Il est vrai que le péché ne nous permet plus de voir toute la réalité du monde créé, mais il me semble important de relever qu’il n’y a qu’une seule réalité créée dans laquelle la réalité corporelle est unie à la réalité spirituelle, même si au delà des limites de la réalité corporelle, un « vêtement » nous sépare actuellement d’une claire vision, nous aveugle. Il nous sépare de l’harmonie avec Dieu.
Le vêtement de peau est donné à Adam et Eve à la fin du récit du péché originel dans lequel seules des images peuvent nous relater le drame spirituel qui s’est produit. A ce stade du récit, le langage reste inévitablement imagé bien qu’il nous parle d’une réalité historique, de faits qui se sont produits à un moment et à un endroit bien précis de l’histoire de notre monde, mais de faits principalement spirituels d’une rupture avec Dieu.
La difficulté vient de ce que nous ne pouvons parler de réalités spirituelles qu’avec des mots de la réalité terrestre. Lorsque le récit nous parle de leur chute spirituelle, de leurs dialogues avec Dieu et avec Satan, de la connaissance du bien et du mal, seules des images peuvent nous en parler.
Après la chute, nous qui sommes faits de corps et d'esprit, nous avons tellement difficile à percevoir la réalité de l'esprit. Nous ne voyons qu'à travers un voile...
Ce n'est qu'après la chute que l'humain ressent le besoin d'une protection à l'égard de l'extérieur (Gn 3, 7 et 10) et qu'un voile (le vêtement de « peau » qui le rend « aveugle ») va exister entre lui et Dieu, entre lui et le monde de l'esprit.
Désormais, une peau de chair nous recouvre, nous a rendu aveugle à la réalité du monde spirituel dans lequel on ne peut vivre qu’en communion avec Dieu. Mais, ce monde spirituel subsiste et sa présence se manifeste encore.
Le monde spirituel peut avoir des manifestations matériellement visibles, comme celles du Christ ressuscité qui vient manger avec les siens, se laisser toucher, qui apparaît et disparaît à la vue des yeux de chair de ses amis. Mais, la réalité spirituelle est bien davantage que ce que nos moyens terrestres nous permettent de percevoir.
Le jardin d’Eden, dans lequel il n’y a pas de séparation entre la vie corporelle et la vie spirituelle, mais la possibilité de vivre en communion avec Dieu, n’a pas disparu. Il est toujours présent, mais nous ne pouvons plus le voir.
Nous sommes appelés à être sauvés, à retrouver pleinement notre humanité faite de chair et d'esprit.
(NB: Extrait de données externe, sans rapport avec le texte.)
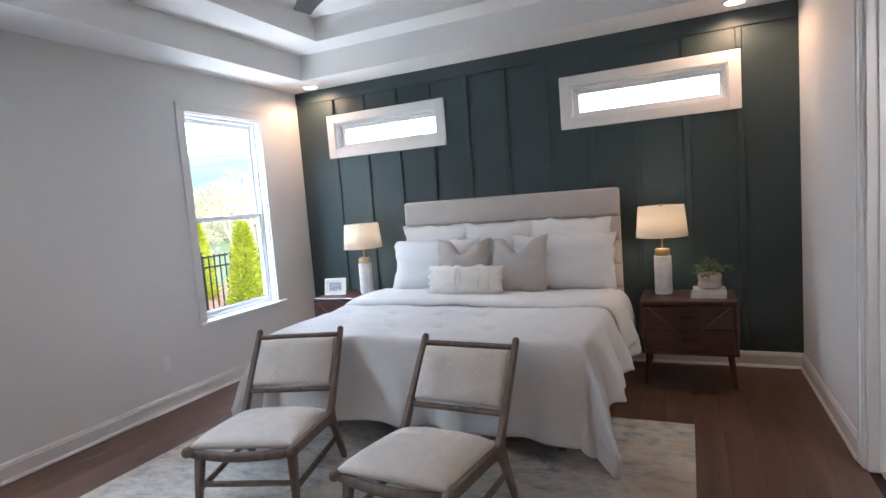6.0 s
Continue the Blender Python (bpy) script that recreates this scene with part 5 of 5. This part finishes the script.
def house(name, label, m, w, d, wall_h, rise, roof_mat, wall_mat, over=0.35):
    """A gabled house: ridge along local y, gable ends at y 0 and d, with a window and vent in the gable."""
    th = thing(name, label, "house", m)
    b = bmesh.new()
    prof = [(-w / 2, -4), (w / 2, -4), (w / 2, wall_h), (0, wall_h + rise), (-w / 2, wall_h)]
    a = [b.verts.new((x, 0, z)) for x, z in prof]
    c = [b.verts.new((x, d, z)) for x, z in prof]
    b.faces.new(a)
    b.faces.new(c[::-1])
    for i in range(5):
        b.faces.new((a[i], c[i], c[(i + 1) % 5], a[(i + 1) % 5]))
    part("wall", b, wall_mat, th)
    sl = rise / (w / 2)
    rf = bmesh.new()
    for s in (1, -1):
        e = w / 2 + over
        pts = [(0, wall_h + rise + 0.04), (s * e, wall_h - over * sl + 0.04), (s * e, wall_h - over * sl + 0.20), (0, wall_h + rise + 0.22)]
        a = [rf.verts.new((x, -over, z)) for x, z in pts]
        c = [rf.verts.new((x, d + over, z)) for x, z in pts]
        rf.faces.new(a)
        rf.faces.new(c[::-1])
        for i in range(4):
            rf.faces.new((a[i], c[i], c[(i + 1) % 4], a[(i + 1) % 4]))
    roof = part("roof", rf, roof_mat, th)
    fa = bmesh.new()
    for s in (1, -1):
        e = w / 2 + over
        plank(fa, (0, -over - 0.02, wall_h + rise + 0.10), (s * e, -over - 0.02, wall_h - over * sl + 0.10), 0.04, 0.22, 0.004, (0, 1, 0))
    part("fascia", fa, SIDINGB, th)
    vn = bmesh.new()
    for x, y in ((0.22 * w, 0.35 * d), (0.30 * w, 0.45 * d)):
        z = wall_h + rise - abs(x) * sl + 0.2
        bar(vn, (x, y, z), (x, y, z + 0.22), 0.06, 0.05, 10)
    part("roof_vent", vn, GREYINK, roof)
    win = bmesh.new()
    block(win, 0.10 * w - 0.16, 0.10 * w + 0.16, -0.03, 0.02, wall_h + 0.10, wall_h + 0.35, 0.01)
    part("gable_vent", win, GREYINK, th)
    return th


house("house", "grey-green gabled house with pale grey shingle roof down the slope", pose(-3.1, 18.5, -1.15, 0, 0, 4), 9.4, 13, 0.35, 1.75, ROOF, SIDING)
house("house", "pale house with tan shingle roof down the slope", pose(6.6, 20.5, -1.2, 0, 0, -28), 7.4, 11, 0.25, 2.0, ROOFB, BRICK)
house("house", "grey-roofed house beyond the fence", pose(21.5, 27.0, -0.6, 0, 0, 62), 9.0, 15, 0.6, 2.1, ROOF, SIDINGB)
house("house", "tan-roofed house far down the slope", pose(3.3, 52.0, -5.0, 0, 0, 35), 9.0, 12, 1.8, 2.6, ROOFB, SIDINGB)


def clump_tree(bm, rnd, x, y, z, h, r, size, n, cone=False):
    for i in range(n):
        a = rnd.uniform(0, 6.28)
        t = rnd.random()
        rad = r * (1 - t) ** 0.8 if cone else r * math.sin(math.pi * min(0.98, 0.22 + 0.76 * t)) ** 0.7
        k = rnd.uniform(0.3, 1.05)
        p = Vector((x + rad * k * math.cos(a), y + rad * k * math.sin(a), z + h * (0.12 + 0.88 * t)))
        leaf_blade(bm, p, Vector((math.cos(a), math.sin(a), rnd.uniform(-0.5, 0.8))), size * rnd.uniform(0.6, 1.4), rnd, 0.8)


rnd = random.Random(101)
far = bmesh.new()
farg = bmesh.new()
fart = bmesh.new()
for i in range(1150):
    deep = i >= 450
    y = rnd.uniform(240, 660) if deep else rnd.uniform(95, 260)
    x = rnd.uniform(-0.62, 1.25) * y
    h = rnd.uniform(9, 17)
    z = ground_z(x, y) - 2.5
    conif = rnd.random() < (0.16 if deep else 0.10)
    bmx = farg if conif or rnd.random() < 0.12 else far
    bar(fart, (x, y, z), (x, y, z + h * 0.8), 0.22, 0.06, 5)
    clump_tree(bmx, rnd, x, y, z, h * (1.15 if conif else 1), rnd.uniform(3.4, 6.2) * (0.6 if conif else 1), 1.9 if deep else 0.95, 110 if deep else 300, conif)
tagged(part("spring_woods", far, HAZELEAF), "far woods in spring leaf, paled for distance haze", "woods", kind="stuff")
tagged(part("green_woods", farg, HAZEGREEN), "far evergreen trees in the woods, paled for distance haze", "woods", kind="stuff")
tagged(part("wood_trunks", fart, TWIG), "bare trunks of the far woods", "trunks", kind="stuff")

pine = thing("pine_tree", "tall sparse pine standing above the woods", "tree", pose(34.5, 44.0, -4.0))
bm = bmesh.new()
part("trunk", bar(bmesh.new(), (0, 0, 0), (0, 0, 13.6), 0.28, 0.05, 8), BARK, pine)
for i in range(70):
    z = 4.5 + 9.0 * (i / 70)
    a = i * 2.4
    ln = (1 - i / 78) * 3.4 + 0.4
    for k in range(26):
        u = k / 26
        p = Vector((math.cos(a) * ln * u, math.sin(a) * ln * u, z + 0.35 * u + rnd.uniform(-0.2, 0.2)))
        leaf_blade(bm, p, Vector((math.cos(a), math.sin(a), rnd.uniform(-0.2, 0.9))), 0.42, rnd, 0.5)
# crown takes the same haze-paled green
part("crown", bm, HAZEGREEN, pine)
birch = thing("bare_tree", "pale bare deciduous tree beyond the fence", "tree", pose(31.0, 38.0, -3.6))
bm = bmesh.new()


def fork(bm, rnd, p, d, ln, r, depth):
    q = p + d * ln
    bar(bm, p, q, r, r * 0.7, 5)
    if depth:
        for k in range(3):
            nd = (d + Vector((rnd.uniform(-0.45, 0.45), rnd.uniform(-0.45, 0.45), rnd.uniform(0.0, 0.35)))).normalized()
            fork(bm, rnd, q, nd, ln * rnd.uniform(0.62, 0.82), r * 0.62, depth - 1)


fork(bm, rnd, Vector((0, 0, 0)), Vector((0.03, 0, 1)), 3.0, 0.16, 5)
part("limbs", bm, TWIG, birch)
for i in range(7):
    copy_thing(birch, pose(24 + 4.2 * i + rnd.uniform(-1, 1), 34 + rnd.uniform(0, 22), -4.0, 0, 0, rnd.uniform(0, 360)))

bm = bmesh.new()
n = 120
top, low = [], []
for i in range(n + 1):
    a = radians(25 + 130 * i / n)
    rr = 900
    h = 97 + 8 * noise.noise((i * 0.09, 0, 5)) + 4 * noise.noise((i * 0.9, 2, 5)) + 2.0 * noise.noise((i * 3.1, 4, 1))
    top.append(bm.verts.new((rr * math.cos(a), rr * math.sin(a), h)))
    low.append(bm.verts.new((rr * 0.7 * math.cos(a), rr * 0.7 * math.sin(a), -12)))
for i in range(n):
    bm.faces.new((low[i], low[i + 1], top[i + 1], top[i]))
tagged(part("backdrop_hills", bm, HAZEHILL), kind="structure")

# bright hazy sky above the horizon
bm = bmesh.new()
n = 72
rings = []
for r, z in ((1500, -60), (1500, 250), (1440, 520), (1300, 760)):
    rings.append([bm.verts.new((r * math.cos(2 * math.pi * i / n), r * math.sin(2 * math.pi * i / n), z)) for i in range(n)])
for p, q in zip(rings, rings[1:]):
    for i in range(n):
        bm.faces.new((p[i], p[(i + 1) % n], q[(i + 1) % n], q[i]))
tagged(part("backdrop_sky", bm, glow("hazy_sky", (0.90, 0.95, 1.0), HORIZON_GLOW)), kind="structure")

# ---- floor boards ----
rnd = random.Random(3)
floor_ob = bpy.data.objects["floor"]
shared = {}
row = 0
y = YS + 0.002
PW = 0.155


def board(x0, x1, y0, y1):
    key = (round(x1 - x0, 2), round(y1 - y0, 3))
    if key not in shared:
        w, h = x1 - x0, y1 - y0
        o = part("plank", box(0.0003, w - 0.0003, 0.0003, h - 0.0003, -0.012, 0.0, 0.0008), FLOORW, floor_ob)
        shared[key] = o.data
    else:
        o = new("plank", shared[key])
        o.parent = floor_ob
    o.location = (x0, y0, 0)


while y < YW - 0.01:
    y1 = min(y + PW, YW - 0.001)
    start = XD1 + 0.0 if y < PY1 - 0.1 else XB + 0.5
    start = XD0 - 0.05 if DY0 < y < DY1 else start
    x = start
    ln = rnd.choice((0.6, 0.9, 1.2))
    while x < XW - 0.001:
        x1 = min(x + ln, XW - 0.001)
        if XW - x1 < 0.25:
            x1 = XW - 0.001
        board(x, x1, y, y1)
        x = x1
        ln = rnd.choice((1.2, 1.5, 1.8))
    y = y1
tagged(part("floor_hall", box(-2.4, XD0 - 0.052, -1.6, PY0, -0.012, 0.0), FLOORW), kind="structure")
Notre situation est bien décrite par Saint Paul, lorsqu’il nous parle de la connaissance humaine :
« En effet, notre connaissance est partielle…
Quand viendra l’achèvement, ce qui est partiel disparaîtra. Lorsque j’étais enfant, je parlais en enfant, je raisonnais en enfant, ; une fois devenu homme, j’ai fait disparaître ce qui était de l’enfant. Car nous voyons à présent dans un miroir, en énigme, … A présent, je connais d’une manière partielle » (1 Co 13, 8-12).
Les miroirs de l’époque ne renvoyait qu’une image troublée, « comme à travers un voile » selon certaines traductions.
Une exploration terrestre approfondie avec nos moyens de chair ne peut pas nous permettre de retrouver ou de voir le jardin d'Eden dont la réalité était cependant bien présente et perceptible pour Adam et Eve avant la chute. Aujourd'hui, ce jardin n'a pas disparu dans la réalité spirituelle, mais sa perception nous est barrée parce qu’un vêtement « de chair » nous recouvre et réduit notre vue.
A travers le Christ sans péché, nous pouvons retrouver en lui et par lui cette perception voilée.